GIVEN PROBLEM:
For the material that follows, return exactly the lines from the one with "for t, *values" through the one with "scene.view_settings.keyframe_insert(path, frame=frame(t))", both ends included.

DATA LINES:

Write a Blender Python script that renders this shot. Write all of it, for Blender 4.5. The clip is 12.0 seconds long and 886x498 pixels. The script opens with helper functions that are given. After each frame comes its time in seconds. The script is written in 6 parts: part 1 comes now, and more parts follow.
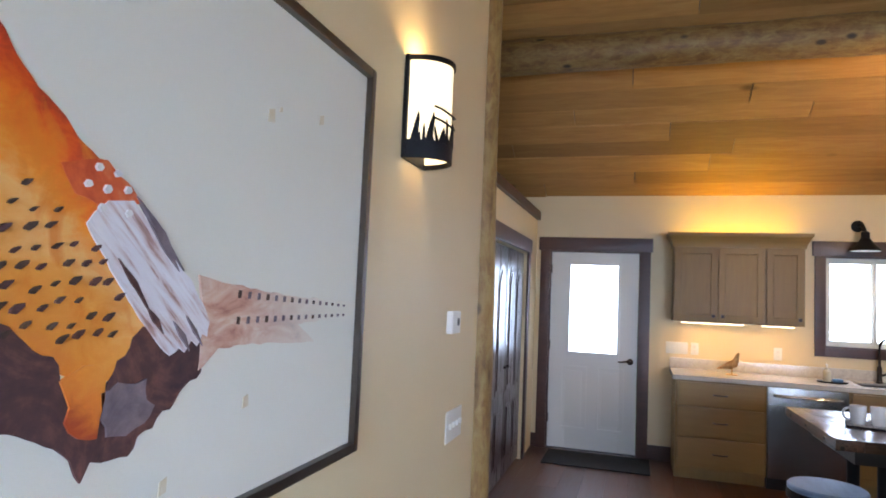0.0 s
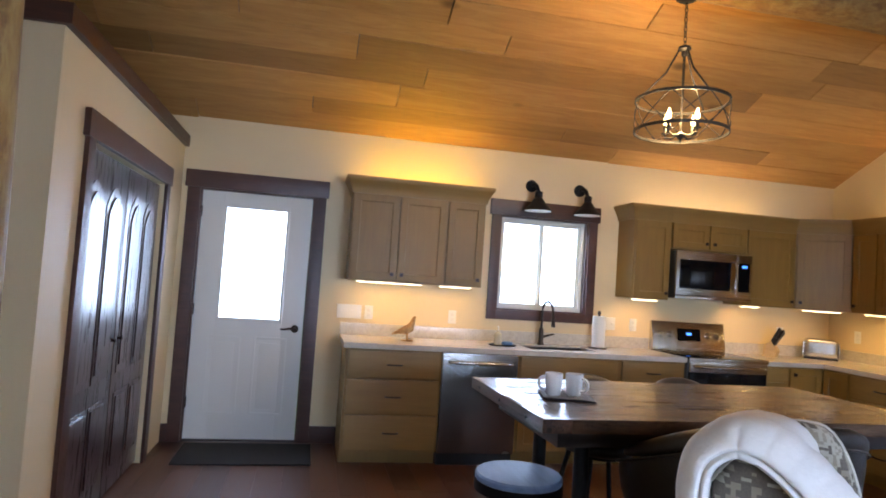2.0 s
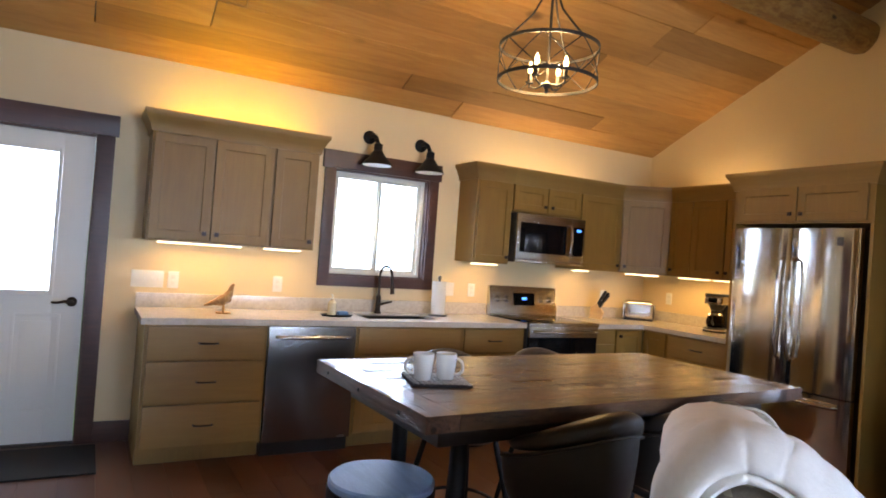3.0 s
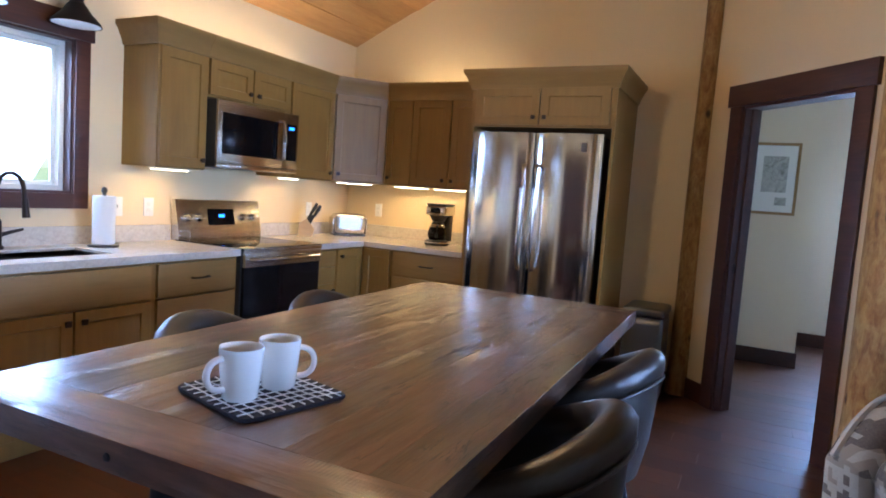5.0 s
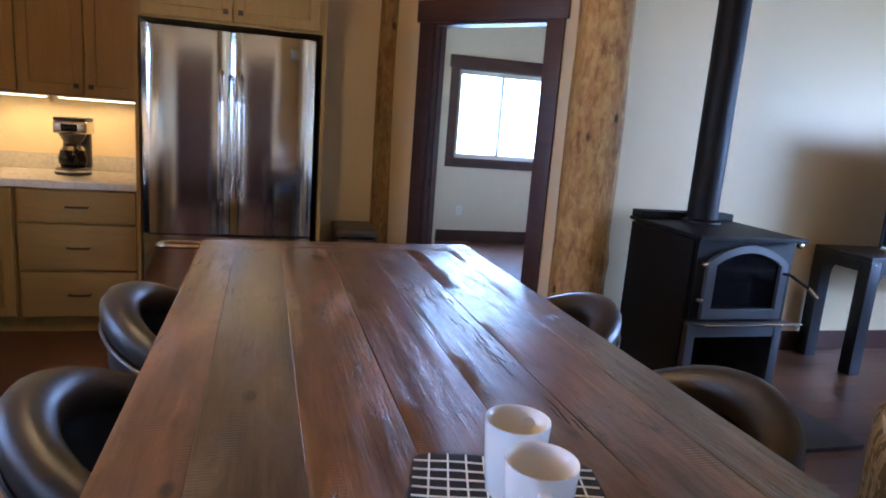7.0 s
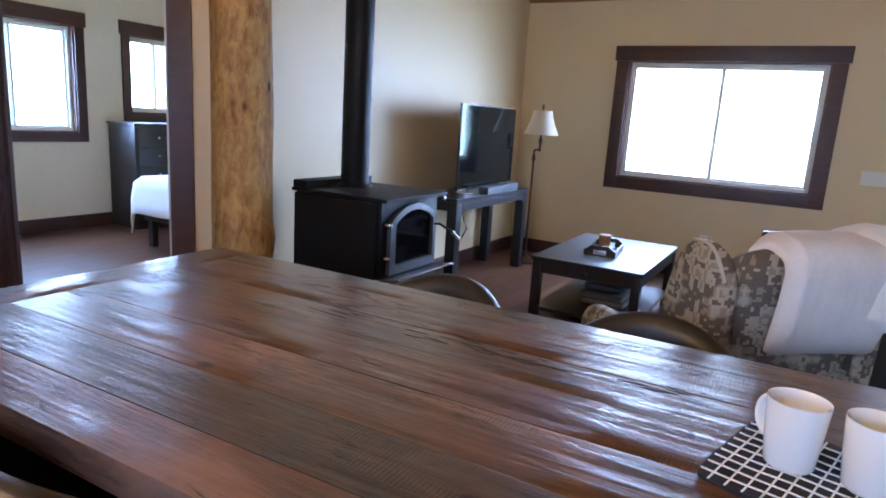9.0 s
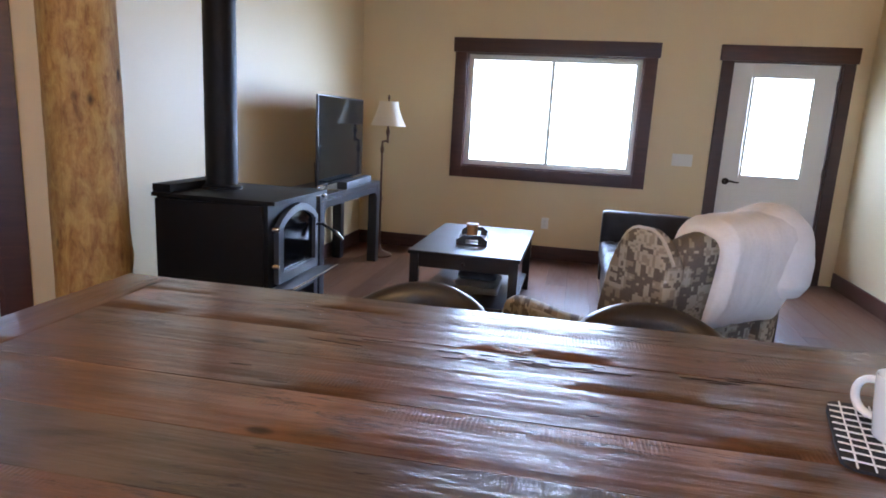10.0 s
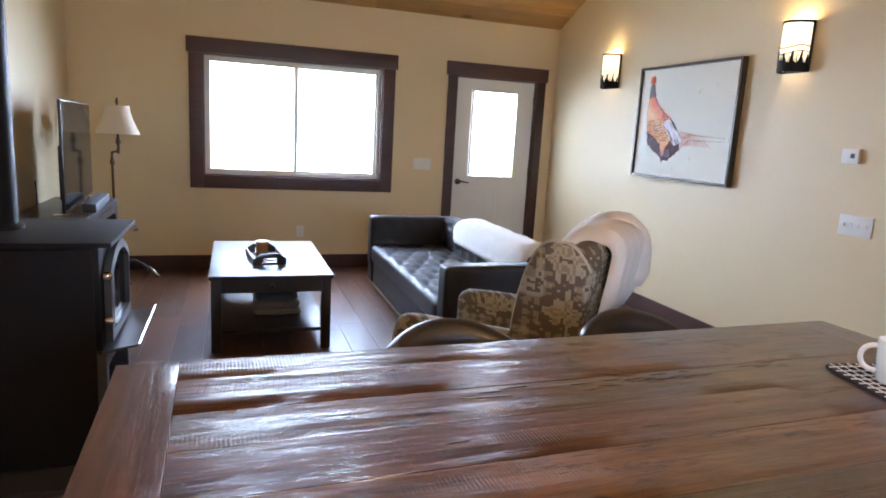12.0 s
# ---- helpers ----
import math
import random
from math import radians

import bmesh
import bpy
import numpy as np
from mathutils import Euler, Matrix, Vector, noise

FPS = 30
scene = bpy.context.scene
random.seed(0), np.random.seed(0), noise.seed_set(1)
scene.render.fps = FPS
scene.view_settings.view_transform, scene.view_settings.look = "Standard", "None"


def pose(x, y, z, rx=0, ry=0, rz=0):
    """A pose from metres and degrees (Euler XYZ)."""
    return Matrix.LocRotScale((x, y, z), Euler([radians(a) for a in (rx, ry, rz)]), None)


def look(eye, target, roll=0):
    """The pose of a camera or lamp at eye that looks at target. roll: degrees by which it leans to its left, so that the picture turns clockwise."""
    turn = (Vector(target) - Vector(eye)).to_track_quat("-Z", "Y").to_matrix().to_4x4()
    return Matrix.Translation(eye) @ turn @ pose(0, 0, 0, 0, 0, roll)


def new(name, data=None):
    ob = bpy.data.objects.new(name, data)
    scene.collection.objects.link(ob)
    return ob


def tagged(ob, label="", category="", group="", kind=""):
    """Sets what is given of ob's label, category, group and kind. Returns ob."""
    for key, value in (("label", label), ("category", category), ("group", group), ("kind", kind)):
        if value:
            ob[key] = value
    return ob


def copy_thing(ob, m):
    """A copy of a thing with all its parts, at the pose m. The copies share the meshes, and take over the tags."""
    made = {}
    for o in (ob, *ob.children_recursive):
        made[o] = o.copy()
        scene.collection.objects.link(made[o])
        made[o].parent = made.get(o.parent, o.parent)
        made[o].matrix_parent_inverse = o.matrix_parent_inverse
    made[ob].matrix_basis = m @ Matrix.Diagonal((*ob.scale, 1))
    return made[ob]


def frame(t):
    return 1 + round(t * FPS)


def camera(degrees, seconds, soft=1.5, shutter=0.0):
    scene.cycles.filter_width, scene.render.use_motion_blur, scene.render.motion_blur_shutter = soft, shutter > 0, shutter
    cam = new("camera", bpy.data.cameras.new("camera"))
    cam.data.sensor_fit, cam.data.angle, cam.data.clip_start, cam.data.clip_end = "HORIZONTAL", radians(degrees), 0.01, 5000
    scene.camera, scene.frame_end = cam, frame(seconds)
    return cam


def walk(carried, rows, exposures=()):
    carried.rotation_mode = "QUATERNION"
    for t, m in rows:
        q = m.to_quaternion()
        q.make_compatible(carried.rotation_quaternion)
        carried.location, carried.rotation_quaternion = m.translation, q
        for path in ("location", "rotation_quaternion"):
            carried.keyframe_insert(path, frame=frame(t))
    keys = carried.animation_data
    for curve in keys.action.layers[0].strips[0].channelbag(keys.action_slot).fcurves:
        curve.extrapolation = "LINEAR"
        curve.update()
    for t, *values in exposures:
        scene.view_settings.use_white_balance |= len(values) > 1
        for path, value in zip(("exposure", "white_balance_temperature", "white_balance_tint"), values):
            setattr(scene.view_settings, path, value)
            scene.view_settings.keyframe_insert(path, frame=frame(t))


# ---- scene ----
cam = camera(70.4, 12.0, soft=1.8)
PATH = [
    (0, (0.410, 0.834, 1.555), (-0.182, 2.739, 1.693), 2.5),
    (0.5, (0.344, 1.150, 1.548), (-0.016, 3.113, 1.677), 3.4),
    (1, (0.390, 1.428, 1.500), (0.246, 3.419, 1.629), 3.7),
    (1.5, (0.42, 1.804, 1.474), (0.55, 3.796, 1.587), 3.8),
    (2, (0.435, 2.114, 1.427), (0.848, 4.069, 1.526), 3.9),
    (2.5, (0.426, 2.434, 1.428), (1.131, 4.305, 1.488), 4.2),
    (3, (0.431, 2.742, 1.411), (1.412, 4.484, 1.435), 4.2),
    (3.2, (0.456, 2.883, 1.407), (1.532, 4.568, 1.41), 4.0),
    (5, (0.711, 4.047, 1.347), (2.494, 4.936, 1.17), 4.0),
    (5.5, (0.787, 4.358, 1.337), (2.683, 4.949, 1.098), 3.8),
    (6, (0.87, 4.649, 1.34), (2.832, 4.9, 1.042), 3.8),
    (6.5, (0.924, 4.928, 1.364), (2.889, 4.806, 1.011), 4.3),
    (7, (1.013, 5.191, 1.385), (2.908, 4.682, 0.998), 4.4),
    (7.5, (1.196, 5.391, 1.379), (2.935, 4.487, 0.979), 4.5),
    (7.7, (1.265, 5.46, 1.39), (2.922, 4.419, 0.978), 4.0),
    (9.3, (1.869, 5.903, 1.389), (2.658, 4.109, 0.99), 3.6),
    (9.5, (1.964, 5.89, 1.373), (2.641, 4.05, 0.977), 3.4),
    (10, (2.215, 5.919, 1.378), (2.611, 4.001, 0.973), 3.1),
    (10.5, (2.482, 5.926, 1.375), (2.592, 3.97, 0.971), 3.3),
    (11, (2.72, 5.909, 1.39), (2.568, 3.958, 0.98), 3.2),
    (11.5, (2.953, 5.908, 1.417), (2.548, 3.99, 1.019), 3.3),
    (12, (3.15, 5.869, 1.44), (2.515, 4.008, 1.079), 3.3),
]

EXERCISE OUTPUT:
    for t, *values in exposures:
        scene.view_settings.use_white_balance |= len(values) > 1
        for path, value in zip(("exposure", "white_balance_temperature", "white_balance_tint"), values):
            setattr(scene.view_settings, path, value)
            scene.view_settings.keyframe_insert(path, frame=frame(t))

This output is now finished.